Sept ans après le 11 septembre, le ton monte entre Washington et le Pakistan, les États-Unis menaçant d'y intensifier leurs opérations depuis l'Afghanistan pour éradiquer les sanctuaires des talibans et d'Al-Qaeda, Islamabad jurant de s'y opposer «à n'importe quel prix».

Avec des dizaines de milliers de ses soldats empêtrés dans une guerre qui s'intensifie en Afghanistan contre les talibans, le chef d'état-major de l'armée américaine, l'amiral Michael Mullen, a annoncé mercredi avoir ordonné une nouvelle stratégie militaire prenant en compte «les deux côtés de la frontière».

Au même moment, son homologue pakistanais, le général Ashfaq Kayani, jurait que son armée ne tolérerait plus les raids terrestres et les nombreux tirs de missiles américains qui n'épargnent pas les civils dans les zones tribales pakistanaises, frontalières de l'Afghanistan.

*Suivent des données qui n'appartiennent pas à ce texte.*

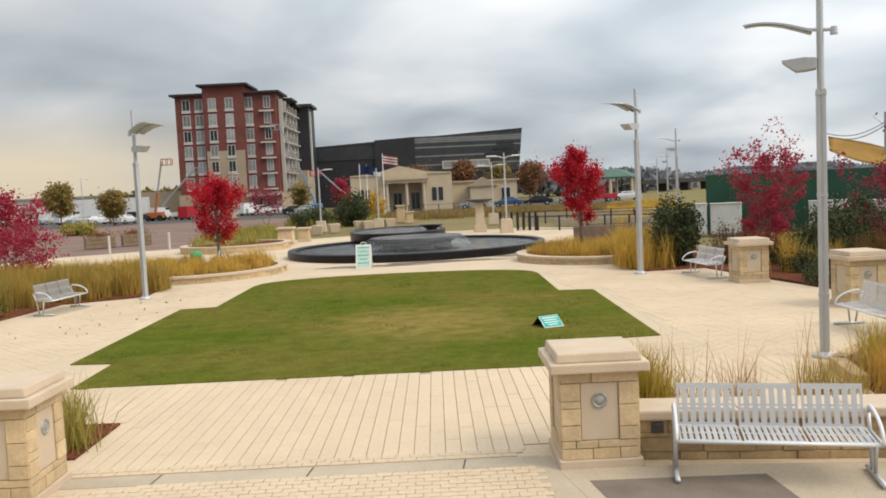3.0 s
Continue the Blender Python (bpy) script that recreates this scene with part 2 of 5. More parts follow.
# darker tufts about a hand wide
l_n2 = lt.nodes.new("ShaderNodeTexNoise"); l_n2.inputs["Scale"].default_value, l_n2.inputs["Detail"].default_value = 2.4, 8
l_n2.inputs["Roughness"].default_value = 0.65
lt.links.new(l_co.outputs["Object"], l_n2.inputs["Vector"])
l_m2 = lt.nodes.new("ShaderNodeMapRange"); l_m2.inputs["From Min"].default_value, l_m2.inputs["From Max"].default_value = 0.34, 0.62
l_m2.inputs["To Min"].default_value, l_m2.inputs["To Max"].default_value = 0.8, 1.08
lt.links.new(l_n2.outputs["Fac"], l_m2.inputs["Value"])
l_sc = lt.nodes.new("ShaderNodeVectorMath"); l_sc.operation = "SCALE"
lt.links.new(l_mx.outputs["Result"], l_sc.inputs[0]); lt.links.new(l_m2.outputs[0], l_sc.inputs["Scale"])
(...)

Washington est convaincu que les talibans et Al-Qaeda ont reconstitué leurs forces dans ces régions, pour s'attaquer aux troupes étrangères en Afghanistan et préparer des attentats dans les pays occidentaux.

Les spécialistes d'Al-Qaeda reconnaissent unanimement que le nord-ouest du Pakistan est devenu «le nouveau front de la guerre contre le terrorisme».

Le New York Times assurait d'ailleurs jeudi que le président George W. Bush avait autorisé secrètement en juillet les forces spéciales américaines à mener des raids terrestres dans le nord-ouest du Pakistan, sans l'approbation préalable d'Islamabad.

C'est d'ailleurs ce qui s'est passé à l'aube du 3 septembre, quand des hélicoptères de combat américains et, probablement des soldats au sol, ont attaqué un village pakistanais, tuant, selon Islamabad, 15 civils, dont des femmes et des enfants.

Les plus hautes autorités pakistanaises avaient fermement protesté contre cette première opération militaire américaine au sol, connue du moins, puisque de hauts responsables pakistanais reconnaissent qu'il y a eu des précédents depuis 2002, sans qu'Islamabad n'en dise un mot.

Pire, ces dernières semaines, les tirs de missiles par des drones américains s'abattent quasi-quotidiennement sur des maisons dans les zones tribales pakistanaises, tuant des combattants d'Al-Qaeda ou des talibans, mais aussi des civils.

Washington estime qu'Islamabad ne fournit pas assez d'efforts dans le cadre de sa «guerre contre le terrorisme».

Mais la République Islamique du Pakistan, seule puissance nucléaire militaire du monde musulman, a déjà payé un très lourd tribut à cette lutte, avec plus d'un millier de soldats tués dans les zones tribales depuis 2002 et, surtout, plus de 1.200 morts dans une campagne sans précédent d'attentats suicide depuis plus d'un an.

Oussama ben Laden en personne -dont Washington pense qu'il se terre dans les zones montagneuses du nord-ouest- avait décrété il y a un an le jihad à Islamabad, le «chien de Bush» selon lui.

«La souveraineté et l'intégrité territoriale du pays seront défendues à n'importe quel prix et aucune force étrangère ne sera autorisée à conduire des opérations à l'intérieur du Pakistan», a assuré mercredi le général Kayani.

«Jusqu'à ce que nous collaborions de manière plus approfondie avec le gouvernement du Pakistan pour éliminer ces sanctuaires, l'ennemi continuera de venir» du Pakistan, a rétorqué l'amiral Mullen, en annonçant avoir demandé à ses troupes d'élaborer une «nouvelle stratégie militaire plus globale qui couvre les deux côtés de la frontière».

Certains éditorialistes pakistanais suggéraient jeudi que les propos publics vindicatifs du général Kayani venaient une semaine après le raid américain et deux semaines après une énigmatique rencontre avec l'amiral Mullen sur un porte-avion américain.

Pour eux, Islamabad tente de ménager la chèvre et le chou, entre la nécessité de satisfaire les exigences de son principal bailleur de fonds américain et l'agacement des 168 millions de Pakistanais, chez qui l'anti-américanisme progresse depuis un an de manière spectaculaire.